Set the listing down unchanged, minus every embedded image.

* start Data shown *

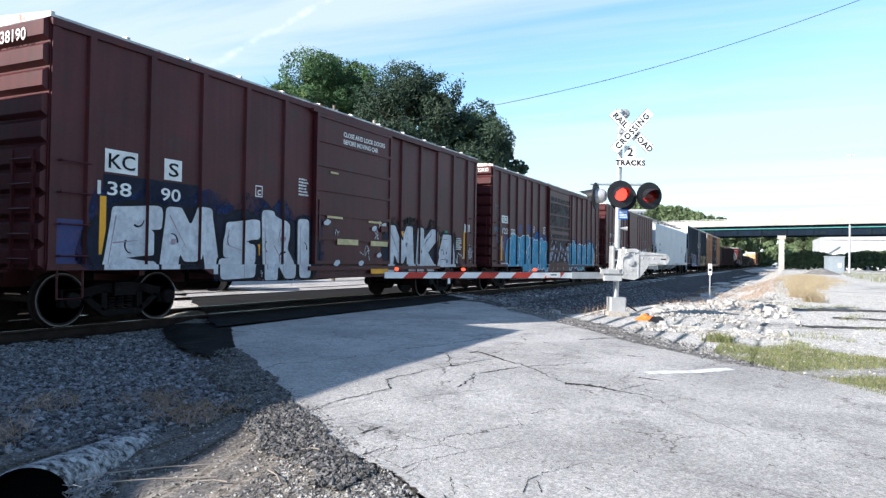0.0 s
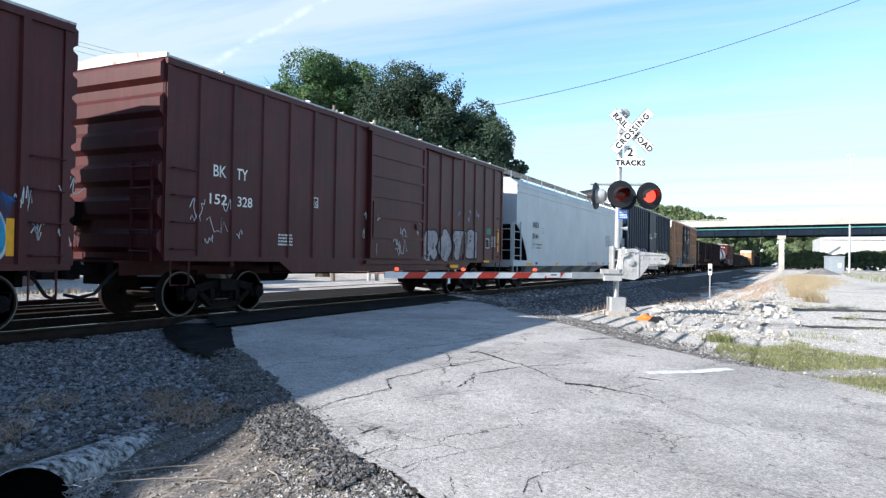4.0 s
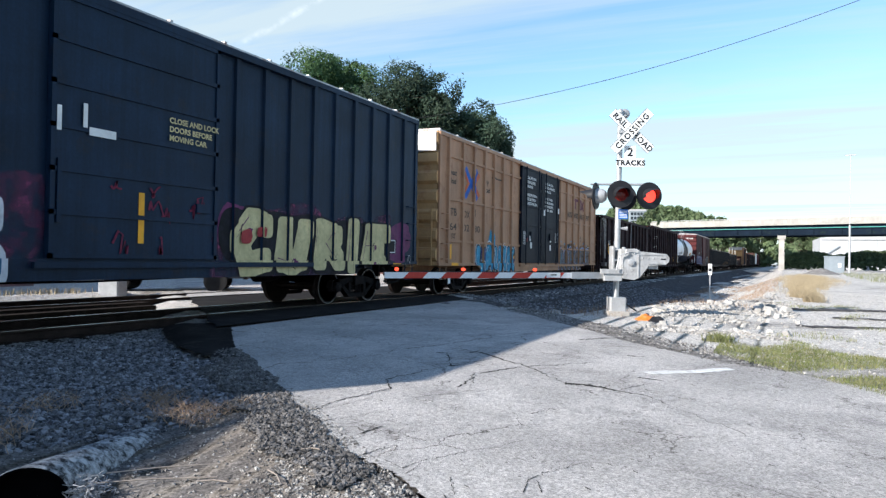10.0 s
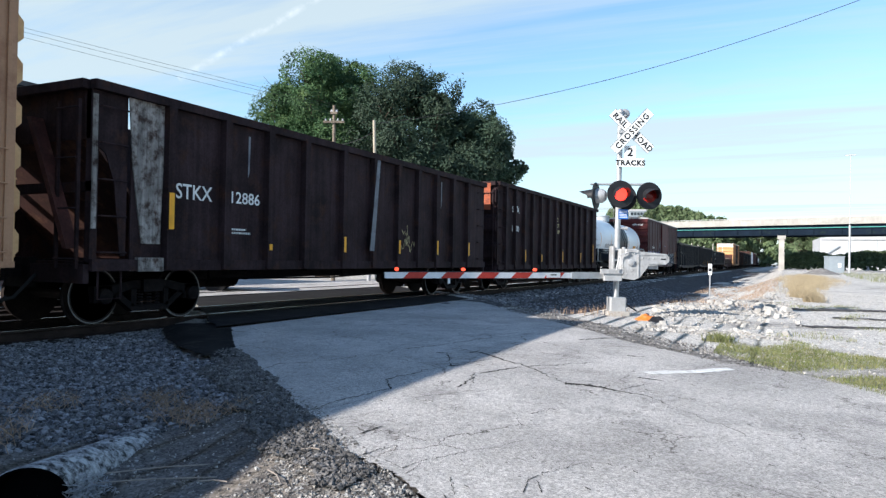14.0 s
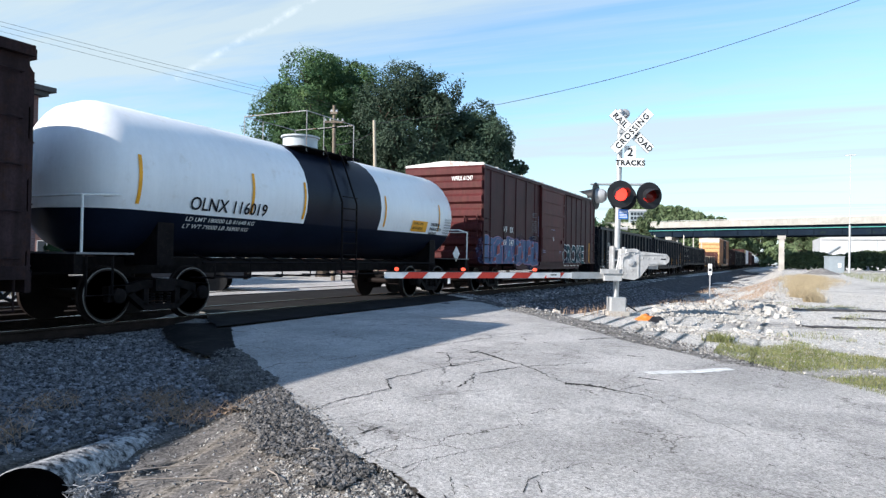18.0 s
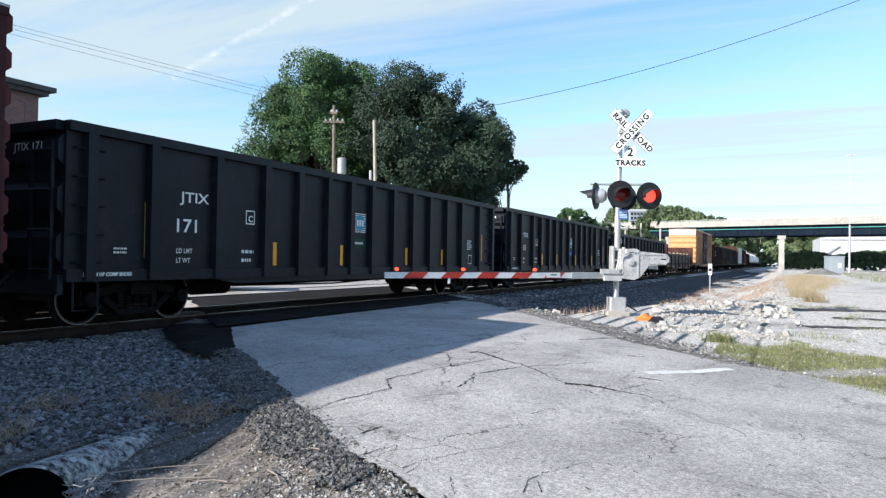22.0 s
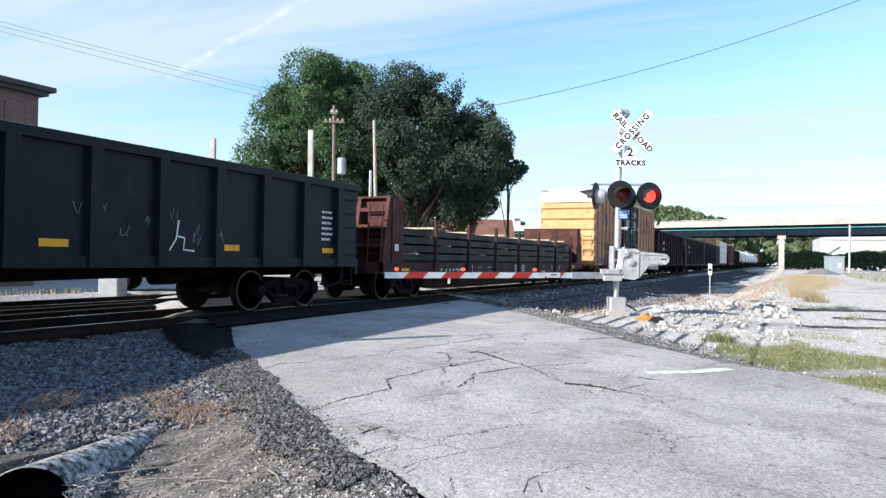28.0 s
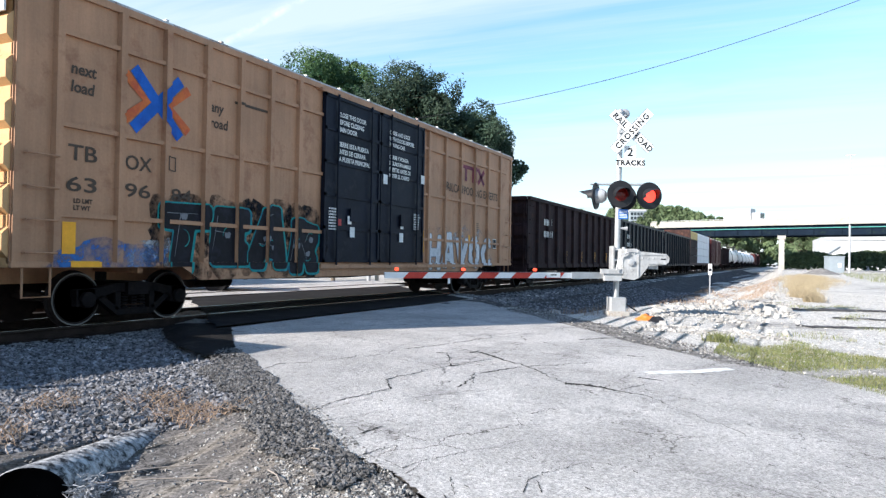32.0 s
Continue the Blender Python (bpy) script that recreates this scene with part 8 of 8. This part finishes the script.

* end Data shown *

• Right answer
0.0 s
4.0 s
10.0 s
14.0 s
18.0 s
22.0 s
28.0 s
32.0 s
Continue the Blender Python (bpy) script that recreates this scene with part 8 of 8. This part finishes the script.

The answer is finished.